In many ways, though, Frederick's success has come from the failings of urban Maryland and Washington, D.C.

Workers in Baltimore and Washington -- fed up with high crime, poor schools and the cost of living in the state's urban counties -- are running for the hills. In Frederick County, they find peaceful streets and some of the state's best schools. They find acre-large lots with three-bedroom, two-bath houses surrounded by some of Maryland's most gorgeous scenery -- and they pay about 25 percent less than they would in Montgomery County.

"We've had no regrets about moving here," says Dave Delulio, 44, who briefly considered settling in Bethesda and Arlington, Va., before moving from California to Frederick with his wife, Siobhan O'Sullivan, and their two school-age children.

"What did we have to lose?" he asks. "The crime rate?

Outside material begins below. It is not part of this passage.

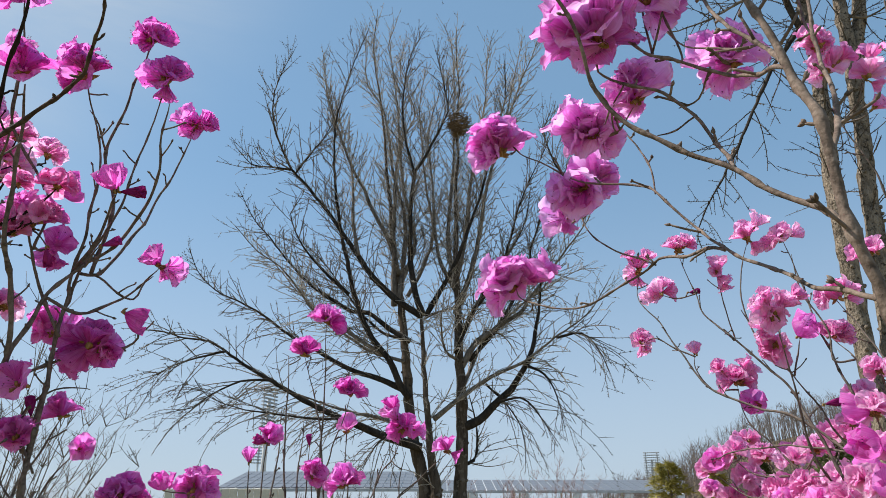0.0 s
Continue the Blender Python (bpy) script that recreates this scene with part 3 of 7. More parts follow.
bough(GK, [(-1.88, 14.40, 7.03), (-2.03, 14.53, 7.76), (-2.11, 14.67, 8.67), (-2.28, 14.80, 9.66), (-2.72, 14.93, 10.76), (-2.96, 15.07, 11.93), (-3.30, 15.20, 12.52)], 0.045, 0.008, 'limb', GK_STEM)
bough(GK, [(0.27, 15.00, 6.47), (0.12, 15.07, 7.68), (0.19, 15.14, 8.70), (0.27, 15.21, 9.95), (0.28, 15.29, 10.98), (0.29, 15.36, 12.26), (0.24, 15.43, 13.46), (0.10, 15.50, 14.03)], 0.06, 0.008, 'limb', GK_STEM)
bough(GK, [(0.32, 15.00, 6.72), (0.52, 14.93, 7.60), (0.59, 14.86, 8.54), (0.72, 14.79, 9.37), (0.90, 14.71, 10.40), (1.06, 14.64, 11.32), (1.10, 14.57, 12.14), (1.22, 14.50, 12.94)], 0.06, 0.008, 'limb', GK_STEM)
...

The cost of living?"

'Worth a little road time'

Since its creation in 1748, sprawling Frederick County has been fiercely independent. Frederick settlers were among the first to openly rebel against England, protesting the Stamp Act by hanging in effigy the tax collector. When the Revolutionary War raged, Frederick supplied the cannonballs.

Until recently, Frederick remained stoically its own place, disconnected from its big-brother neighbors, a mountain town that seemed as geographically distant from Baltimore and Washington as it was culturally removed.